Sports betting as a whole has been a contentious issue in North America for decades. The Professional and Amateur Sports Protection Act of 1992 disallowed states to authorize legal sports betting, save for Delaware, Montana, Nevada and Oregon. It was a law judicially overturned in 2018 allowing for an influx of sports books to begin operation across the country.
In Canada, meanwhile, sports betting has only been legalized since last August. It’s led to Sportsnet, the NHL’s rights holder, becoming a hub of gambling. Live odds are displayed at varying points of games and intermissions, while there are more than enough advertisements shoved down the throats of unsuspecting and often uninterested viewers on a nightly basis.
The rise of season-long fantasy football in the National Football League came hot and heavy when the league launched its own platform for fans to draft teams full of players across the league. Scoring systems were put in place and fans were rabid for it. While it became more and more commonplace as the years passed, issues with how the NFL reported on injuries came to the forefront. It eventually lead to a system revamp ahead of its 2016-17 season.

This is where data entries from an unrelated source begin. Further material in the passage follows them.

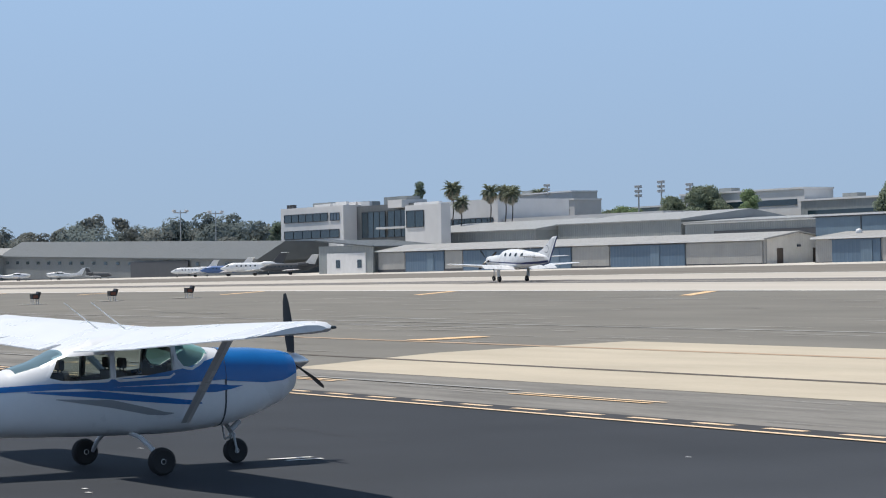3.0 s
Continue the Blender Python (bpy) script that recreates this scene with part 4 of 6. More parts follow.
    plate("ventral_strake", M_NAVY, top, [(-4.2, 1.42), (-6.1, 1.50), (-6.1, 1.40), (-5.2, 1.26)], 0, 0.03, "navy ventral strake")
    bm = bmesh.new()
    tube(bm, (0, 3.25, 1.45), (0, 3.38, 0.3), 0.05, 0.04)
    part("nose_leg", bm, M_STEEL, top)
    bm = bmesh.new()
    box(bm, -0.02, 0.02, 2.95, 3.25, 0.95, 1.45)
    part("nose_gear_door", bm, M_WHITE, top)
    for side in (1, -1):
        part("exhaust_stack", tube(bmesh.new(), (side * 0.34, 3.75, 2.0), (side * 0.58, 3.45, 2.02), 0.11, 0.10, 10), M_BLACK, top, "dark exhaust stack", True)
    for y in (0.3, -0.9, -3.0):
        part("antenna", tube(bmesh.new(), (0, y, 2.85), (0, y - 0.1, 3.12), 0.02, 0.01, 6), M_WHITE, top)
    # the hull's datum line drops towards the nose
    for ob in list(top.children):
        if ob.type == 'MESH' and not any(k in ob.name for k in ("leg", "gear")):
            for v in ob.data.vertices:
                v.co.z -= 0.055 * v.co.y
    prop = propeller(top, (0, 4.42, 1.88), 1.25, 0.2, (10, 100, 190, 280), 0.34, 0.24)
    wheels = [wheel(top, 1.48, -0.02, 0.28, 0.28, 0.2, "main_wheel"), wheel(top, -1.48, -0.02, 0.28, 0.28, 0.2, "main_wheel"), wheel(top, 0, 3.38, 0.24, 0.24, 0.17, "nose_wheel")]
    return top, prop, wheels


# ---- buildings across the runway ----
def windows(parent, at, spans, z0, z1, y, mull=2, mat=M_WINDOW):
    """Recessed glazing bays: a pane each with dark frame and mullions."""
    for a, b in spans:
        w = block("window", mat, parent, a, b, y, y + 0.06, z0, z1, at, "tinted glazing bay")
        bm = bmesh.new()
        dx, dy, dz = at
        box(bm, a - dx, b - dx, y - 0.06 - dy, y - 0.002 - dy, z1 - 0.12 - dz, z1 - dz)
        box(bm, a - dx, b - dx, y - 0.06 - dy, y - 0.002 - dy, z0 - dz, z0 + 0.10 - dz)
        for k in range(mull + 1):
            x = a + (b - a) * k / mull
            box(bm, x - 0.05 - dx, x + 0.05 - dx, y - 0.07 - dy, y - 0.002 - dy, z0 + 0.1 - dz, z1 - 0.12 - dz)
        part("window_frame", bm, M_MULL, w, "dark metal frame")


def letters(text, size, width, mat, parent, at, label, depth=0.08):
    """Raised letters in the built-in font, standing upright and facing the runway."""
    cu = bpy.data.curves.new("letters", 'FONT')
    cu.body, cu.size, cu.extrude, cu.align_x, cu.offset = text, size, depth, 'LEFT', 0.012 * size
    tmp = new("letters_shape", cu)
    me = bpy.data.meshes.new_from_object(tmp.evaluated_get(bpy.context.evaluated_depsgraph_get()))
    bpy.data.objects.remove(tmp)
    xs = [v.co.x for v in me.vertices]
    k = width / (max(xs) - min(xs))
    x0 = min(xs)
    for v in me.vertices:
        v.co = Vector(((v.co.x - x0) * k, -v.co.z, v.co.y))
    me.materials.clear()
    me.materials.append(mat)
    ob = new("sign_letters", me)
    ob.parent, ob.location = parent, at
    ob["label"] = label
    return ob


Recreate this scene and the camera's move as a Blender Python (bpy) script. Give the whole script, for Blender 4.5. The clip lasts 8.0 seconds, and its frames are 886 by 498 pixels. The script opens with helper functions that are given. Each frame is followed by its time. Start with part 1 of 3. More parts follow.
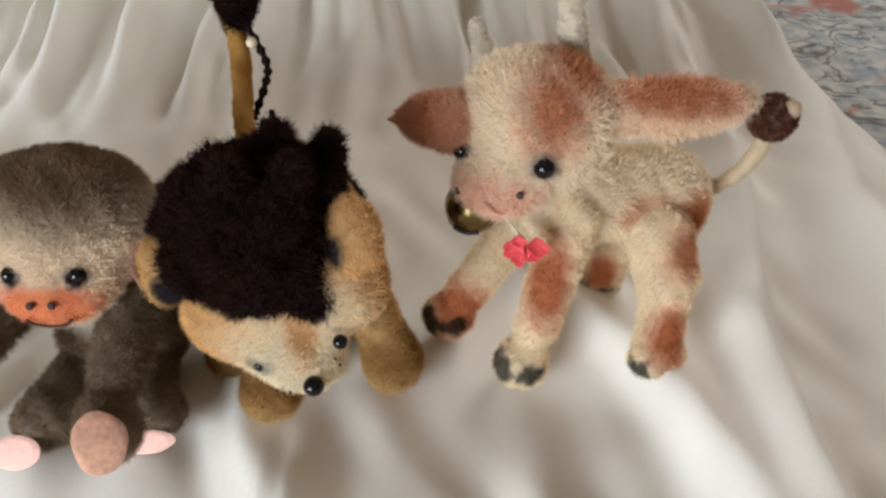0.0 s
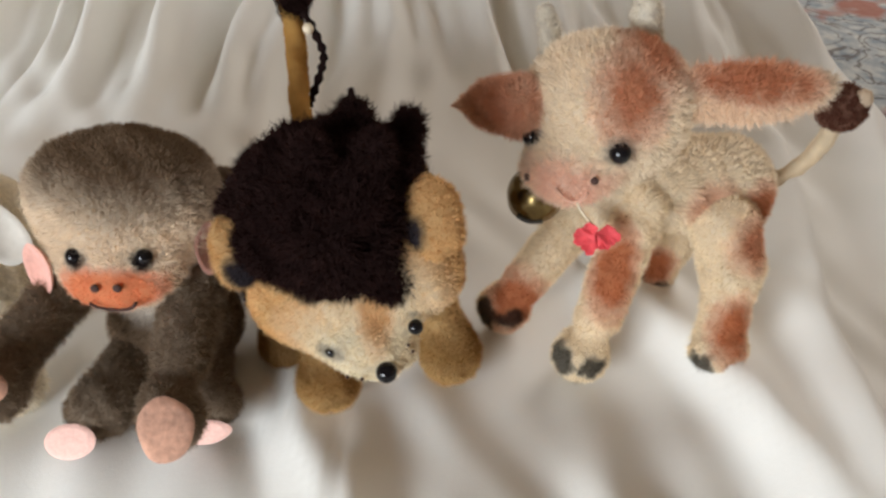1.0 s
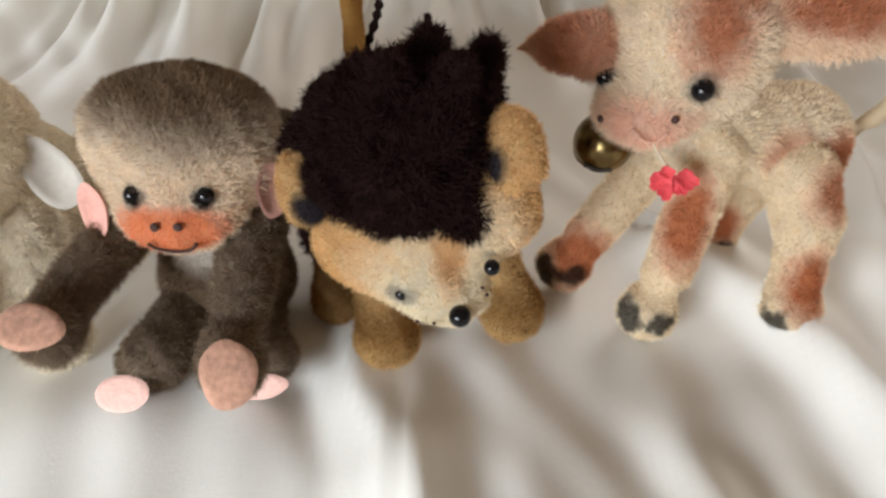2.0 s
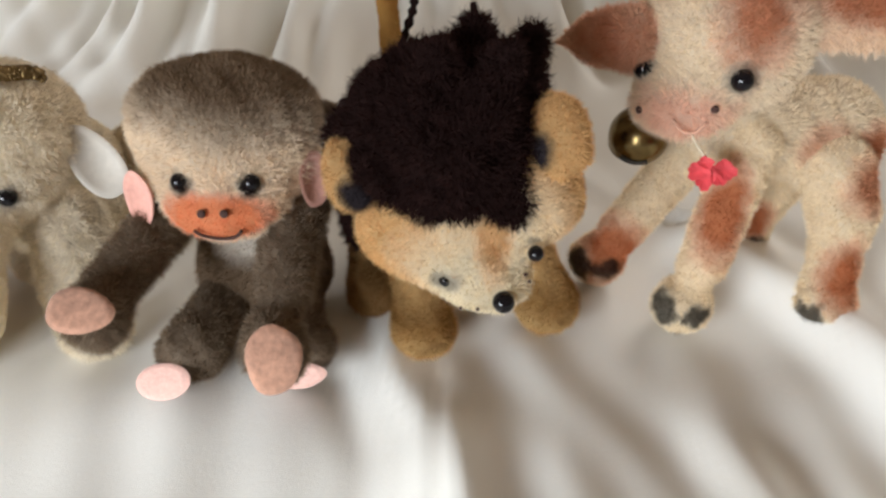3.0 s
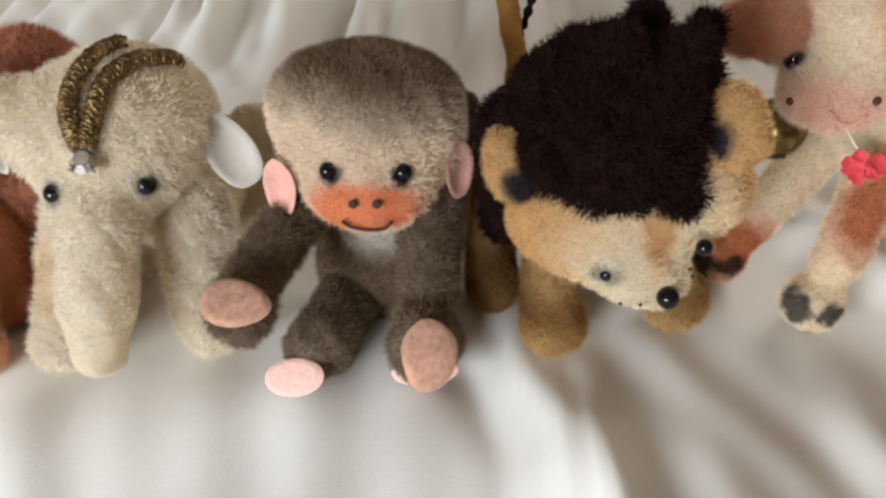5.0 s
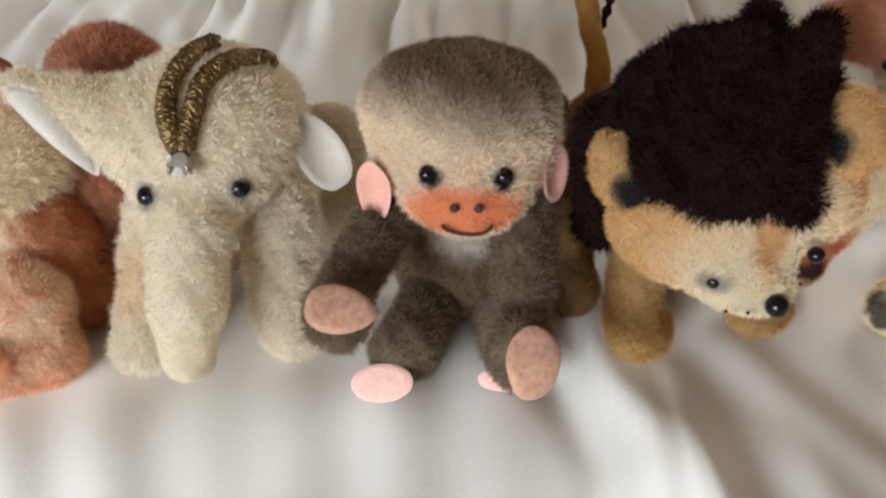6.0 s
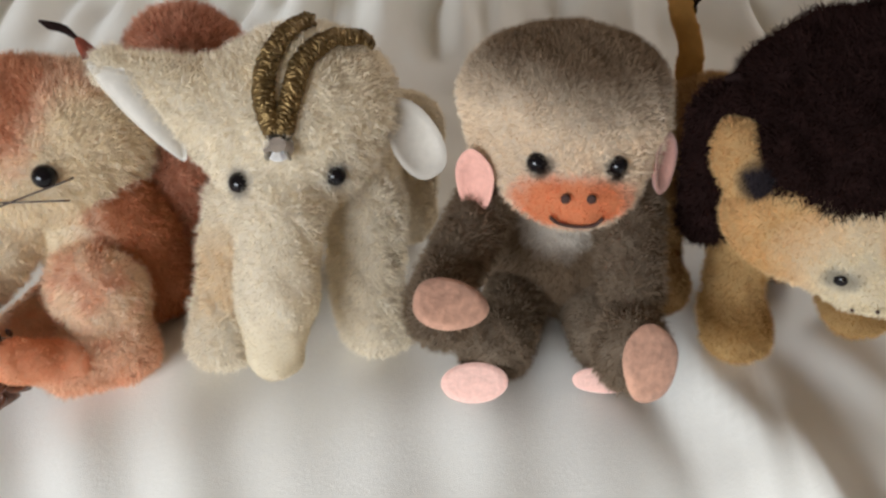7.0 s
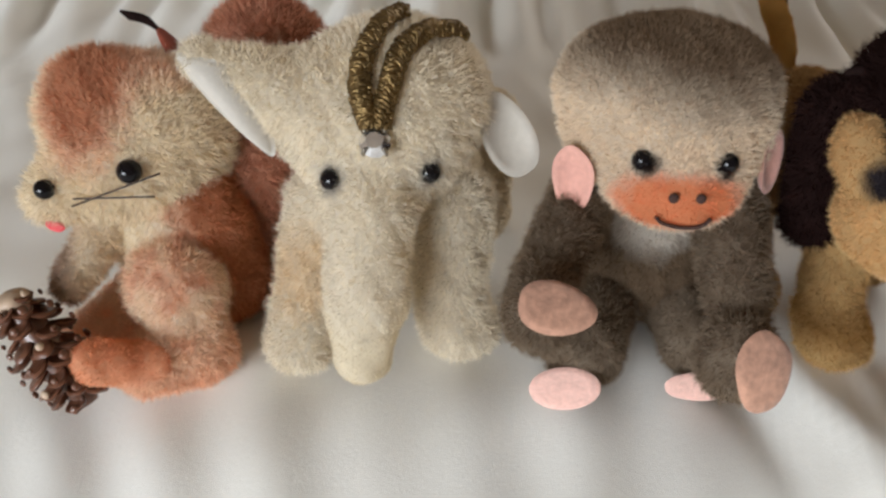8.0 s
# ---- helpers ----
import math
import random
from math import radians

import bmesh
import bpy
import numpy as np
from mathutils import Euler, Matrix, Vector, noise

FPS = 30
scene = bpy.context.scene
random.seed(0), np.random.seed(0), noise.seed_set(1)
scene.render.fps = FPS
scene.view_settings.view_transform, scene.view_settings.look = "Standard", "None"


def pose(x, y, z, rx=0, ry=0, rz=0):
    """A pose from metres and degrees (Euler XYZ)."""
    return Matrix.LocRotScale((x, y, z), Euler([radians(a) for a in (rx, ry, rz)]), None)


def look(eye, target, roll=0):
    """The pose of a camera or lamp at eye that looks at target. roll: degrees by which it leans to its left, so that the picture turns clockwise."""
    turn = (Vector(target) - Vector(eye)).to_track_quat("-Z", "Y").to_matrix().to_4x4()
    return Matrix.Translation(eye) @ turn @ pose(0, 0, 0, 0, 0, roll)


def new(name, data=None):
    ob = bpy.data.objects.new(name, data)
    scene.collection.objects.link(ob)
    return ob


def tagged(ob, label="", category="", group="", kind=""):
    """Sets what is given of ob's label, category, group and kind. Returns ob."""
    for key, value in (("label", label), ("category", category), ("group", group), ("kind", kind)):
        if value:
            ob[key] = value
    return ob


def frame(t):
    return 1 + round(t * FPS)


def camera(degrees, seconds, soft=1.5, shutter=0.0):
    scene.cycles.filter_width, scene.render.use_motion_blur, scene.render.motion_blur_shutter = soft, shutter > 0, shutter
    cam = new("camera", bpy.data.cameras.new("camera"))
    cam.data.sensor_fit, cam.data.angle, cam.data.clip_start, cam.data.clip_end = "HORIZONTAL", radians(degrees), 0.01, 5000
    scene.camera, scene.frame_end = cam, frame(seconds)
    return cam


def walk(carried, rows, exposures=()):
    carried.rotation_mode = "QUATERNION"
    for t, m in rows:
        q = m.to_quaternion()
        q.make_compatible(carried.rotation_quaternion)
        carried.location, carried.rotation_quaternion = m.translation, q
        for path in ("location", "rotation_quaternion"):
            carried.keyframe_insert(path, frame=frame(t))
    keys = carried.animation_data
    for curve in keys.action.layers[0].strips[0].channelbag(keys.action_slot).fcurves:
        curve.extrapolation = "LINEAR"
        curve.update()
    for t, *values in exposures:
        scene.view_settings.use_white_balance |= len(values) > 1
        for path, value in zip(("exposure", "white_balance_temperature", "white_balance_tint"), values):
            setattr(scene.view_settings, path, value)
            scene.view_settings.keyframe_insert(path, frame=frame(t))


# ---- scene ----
cam = camera(60.7, 8.0, 2.6)
METRES, EYE, TILT, LEAN, TURN = 0.20, 0.232, -40.0, 0.0, 0.0
ROWS = [
    (0.0, 0.0, 0.0, 0.0, 0.0, 0.0, -0.0),
    (0.5, -0.035, -0.0048, -0.0146, -0.11, 0.57, -0.31),
    (1.0, -0.1212, 0.0255, -0.0399, -0.39, 0.8, -0.51),
    (1.5, -0.1823, 0.036, -0.0748, -0.3, 1.01, -0.67),
    (2.0, -0.2169, 0.0807, -0.1299, 0.17, 0.91, -0.76),
    (3.5, -0.3261, 0.0664, -0.1794, 0.69, 2.33, -1.0),
    (4.0, -0.4056, 0.088, -0.1766, 0.57, 2.35, -1.12),
    (4.5, -0.4434, 0.1001, -0.1813, 0.49, 2.15, -1.23),
    (6.0, -0.6365, 0.1227, -0.1713, 0.42, 1.54, -1.7),
    (6.5, -0.7017, 0.1449, -0.1699, 0.41, 1.41, -1.83),
    (7.0, -0.7773, 0.1786, -0.1831, 0.52, 1.44, -2.24),
    (7.5, -0.8363, 0.2032, -0.1815, 1.01, 1.33, -2.62),
    (8.0, -0.8852, 0.2174, -0.1816, 1.62, 1.12, -2.71),
]
walk(cam, [(t, pose(0, 0, EYE, TILT, LEAN, TURN) @ pose(METRES * x, METRES * y, METRES * z, 90 + pitch, roll, yaw)) for t, x, y, z, yaw, pitch, roll in ROWS], [(0.0, -0.70), (2.0, -0.66), (4.5, -0.74), (6.5, -0.90), (8.0, -1.04)])

# ---- light and exposure ----
world = bpy.data.worlds.new("sky")
scene.world = world
world.use_nodes = True
wn = world.node_tree.nodes
sky = wn.new("ShaderNodeTexSky")
sky.sky_type, sky.sun_disc, sky.sun_elevation, sky.sun_rotation = "NISHITA", False, radians(40), radians(160)
wn["Background"].inputs["Strength"].default_value = 0.10
world.node_tree.links.new(sky.outputs["Color"], wn["Background"].inputs["Color"])


def window_light(name, x, y, z, w, h, target, watts, colour):
    lamp = bpy.data.lights.new(name, "AREA")
    lamp.shape, lamp.size, lamp.size_y, lamp.energy, lamp.color = "RECTANGLE", w, h, watts, colour
    ob = new(name, lamp)
    ob.matrix_world = look((x, y, z), target)
    return ob


window_light("window_daylight", -1.1, -1.42, 0.36, 1.1, 0.66, (-0.15, 0.2, 0.03), 88.0, (0.865, 0.93, 1.0))
window_light("side_window_daylight", 1.1, 1.92, 0.95, 0.9, 1.1, (0.0, 0.25, 0.0), 36.0, (1.0, 0.97, 0.94))

# ---- materials ----


def material(name):
    m = bpy.data.materials.new(name)
    m.use_nodes = True
    return m, m.node_tree.nodes, m.node_tree.links, m.node_tree.nodes["Principled BSDF"]


def plain(name, colour, rough=0.6, metal=0.0, vary=0.15, scale=400.0, bump=0.15, dist=0.0004, coat=0.0, sheen=0.0):
    """One surface with noise at two scales in its colour and relief."""
    m, n, l, p = material(name)
    tc = n.new("ShaderNodeTexCoord")
    fine, broad = n.new("ShaderNodeTexNoise"), n.new("ShaderNodeTexNoise")
    fine.inputs["Scale"].default_value, broad.inputs["Scale"].default_value = scale, scale * 0.12
    fine.inputs["Detail"].default_value = 5
    add, mix, lift = n.new("ShaderNodeMath"), n.new("ShaderNodeMix"), n.new("ShaderNodeBump")
    add.operation = "ADD"
    ramp = n.new("ShaderNodeMapRange")
    for t in (fine, broad):
        l.new(tc.outputs["Object"], t.inputs["Vector"])
    l.new(fine.outputs["Fac"], add.inputs[0])
    l.new(broad.outputs["Fac"], add.inputs[1])
    l.new(add.outputs[0], ramp.inputs["Value"])
    ramp.inputs["From Min"].default_value, ramp.inputs["From Max"].default_value = 0.7, 1.3
    mix.data_type = "RGBA"
    mix.inputs["A"].default_value = (*[c * (1 - vary) for c in colour], 1)
    mix.inputs["B"].default_value = (*[min(1, c * (1 + vary)) for c in colour], 1)
    l.new(ramp.outputs["Result"], mix.inputs["Factor"])
    l.new(mix.outputs["Result"], p.inputs["Base Color"])
    l.new(fine.outputs["Fac"], lift.inputs["Height"])
    lift.inputs["Strength"].default_value, lift.inputs["Distance"].default_value = bump, dist
    l.new(lift.outputs["Normal"], p.inputs["Normal"])
    p.inputs["Roughness"].default_value, p.inputs["Metallic"].default_value = rough, metal
    p.inputs["Coat Weight"].default_value, p.inputs["Sheen Weight"].default_value = coat, sheen
    return m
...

Prior to it, the NFL had four designations:
- Questionable, which meant there was a 50 percent chance of playing.
- Doubtful, which meant the player was 75 percent unlikely to play; and,
- Out, which meant exactly what it sounds like — the player wouldn’t play.
According to an ESPN story, roughly 95 percent of players listed as “probable” in injury reports prior to the changes ended up playing. The new changes, however, dropped the probable tag and redefined those classifications. The changes offered a deeper level of transparency within the league, and with its fans allowing them to have a better idea of who may be in or out for that weekend’s games.
It goes without saying the NFL and NHL are different leagues with the football league playing once a week and the hockey league playing multiple games a week. It changes how things could be done, but at the end of the day, it’s time for the NHL to stipulate firmer reporting from teams about injuries, lineups and who is starting in net on a nightly basis.
The simplest route is to just follow what the NFL does in terms of gameday reporting: all game day rosters, inactives and all, must be submitted 90 minutes before game time. As it stands, NHL teams must have their submitted 30 minutes before game time. It’s a small fix, but one that could go a long way.